O Instituto Teotônio Vilela, do PSDB, publicou um texto criticando (corretamente) a gastança do governo de Temer e disse que é necessário "fechar a torneira dos gastos".

É o tucanato no seu melhor estilo. O PSDB tem dois ministros no governo, mais o líder no Senado. Se isso fosse pouco, o governador tucano Geraldo Alckmin foi um grande beneficiado pela renegociação das dívidas dos Estados, não só porque o espeto paulista era o maior, mas também porque tirou bom proveito das gambiarras aceitas por Temer.


TEMER IRÁ À CHINA ASSOMBRADO POR LOROTAS

Michel Temer pretende visitar a China na sua primeira viagem ao exterior.
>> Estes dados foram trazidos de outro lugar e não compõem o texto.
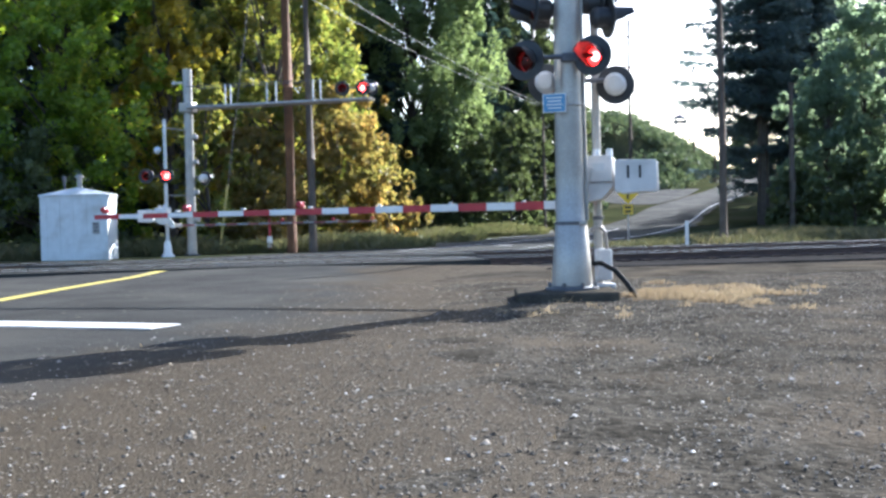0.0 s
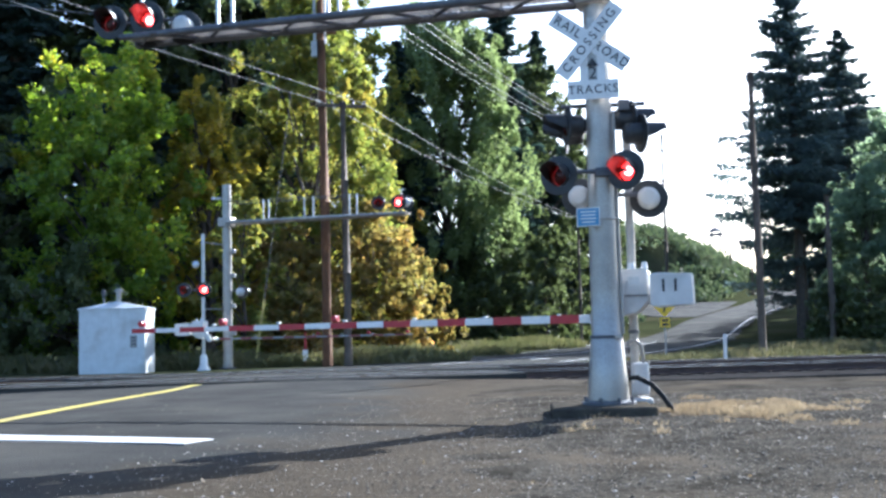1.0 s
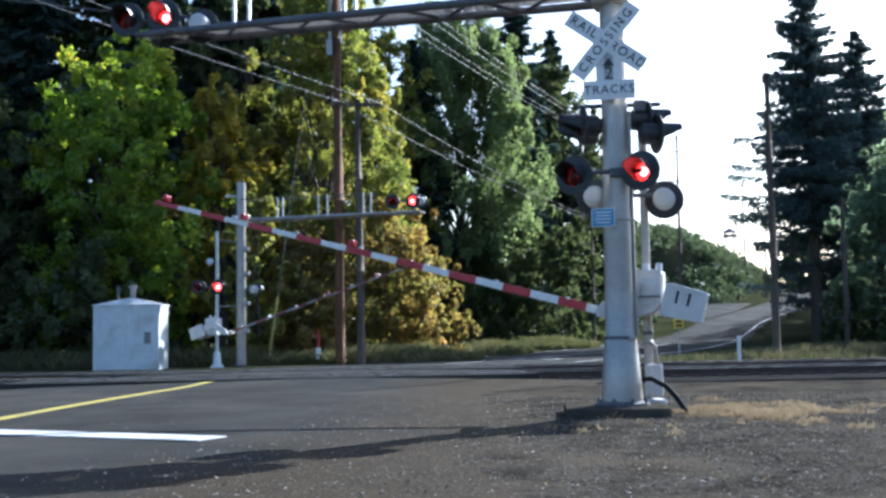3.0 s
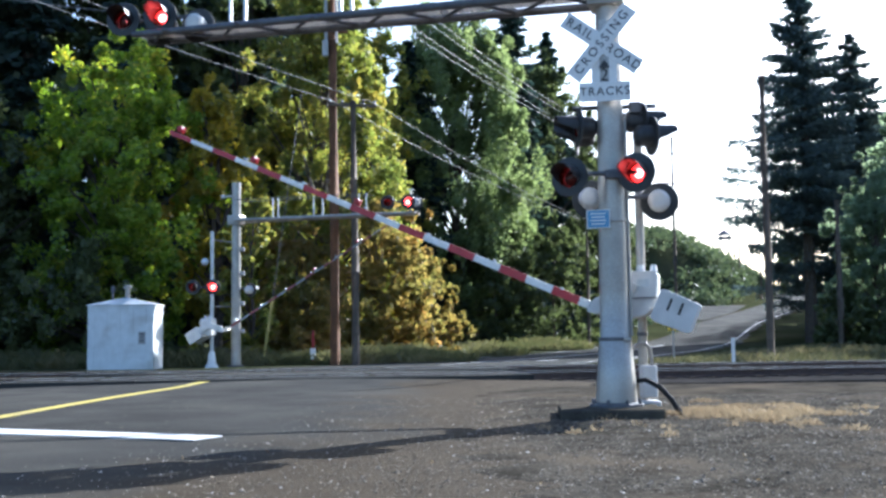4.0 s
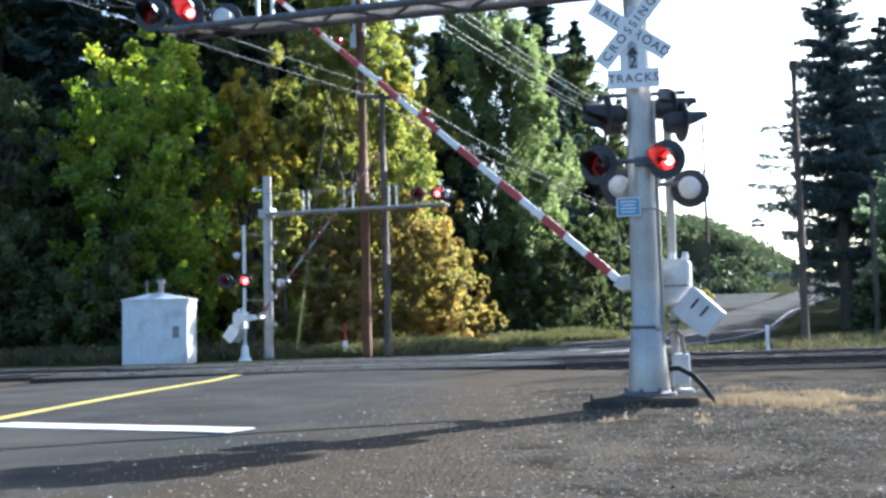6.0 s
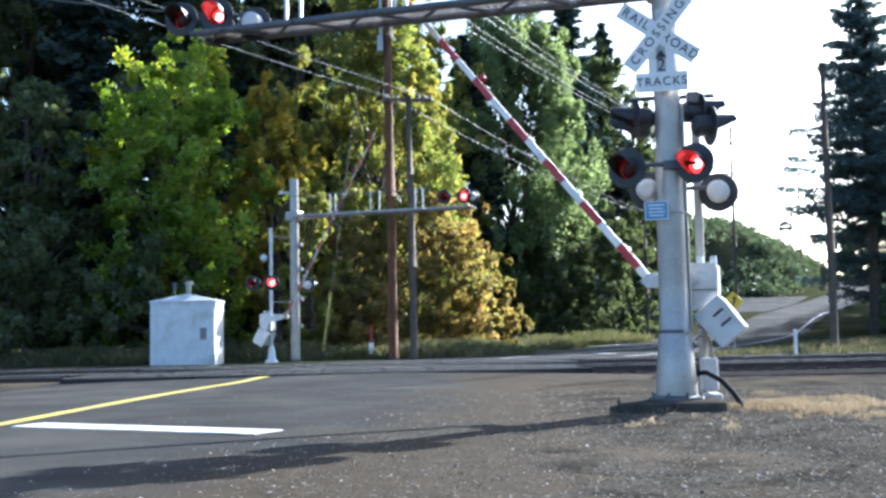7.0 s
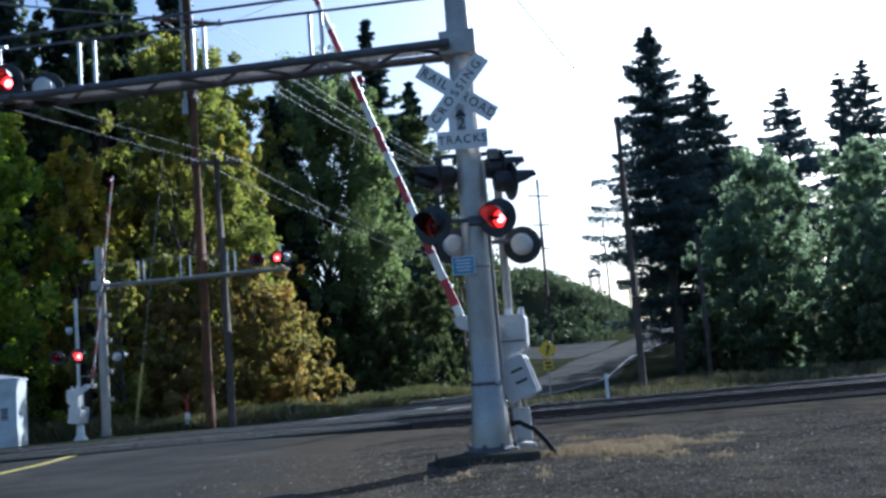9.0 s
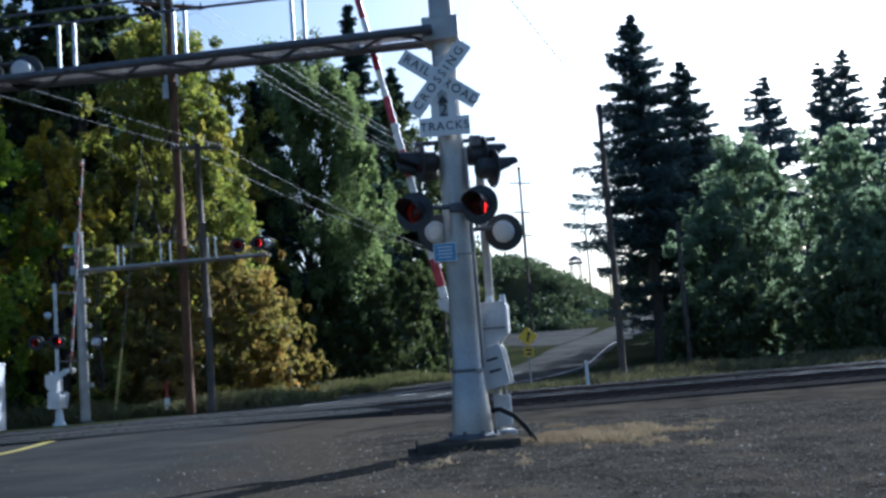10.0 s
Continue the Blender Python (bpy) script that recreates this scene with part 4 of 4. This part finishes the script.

Será uma boa oportunidade para evitar os desastres e papagaiadas que acompanharam três visitas oficiais de caciques dos dois países.

Em 2004, o presidente Hu Jintao visitou Brasília e o Itamaraty contratou um intérprete terceirizado. Hu disse que a China pretendia aumentar o fluxo comercial (maoy) com a América Latina para US$ 100 bilhões. O moço traduziu anunciando um aumento dos investimentos (touzi). A bobagem foi notícia pelo mundo afora, e os chineses foram discretos ao corrigi-la.

Em 2011, Dilma Rousseff foi a Pequim e anunciou que a empresa Foxconn faria um retumbante investimento de US$ 12 bilhões para fabricar equipamentos e produtos da Apple no Brasil. Geraria 100 mil empregos, dos quais 20 mil seriam engenheiros. A megalomania foi prontamente desmentida pelo dono da empresa. Em 2015 haviam sido criados 3.000 empregos de baixa qualificação em Jundiaí, produzindo os iPhones que chegam ao consumidor com os preços mais caros do mundo. (Parte dessa anomalia está nos impostos nacionais.)

Em 2015, o primeiro-ministro Li Keqiang passou por Brasília, e o comissariado anunciou que ele traria um pacote de US$ 53 bilhões em investimentos. A joia dessa coroa seria a construção de uma ferrovia Transoceânica, ligando os litorais do Atlântico e do Pacífico da América do Sul. Era lorota.

Nenhuma dessas fantasias saiu da diplomacia ou da máquina de propaganda chinesas.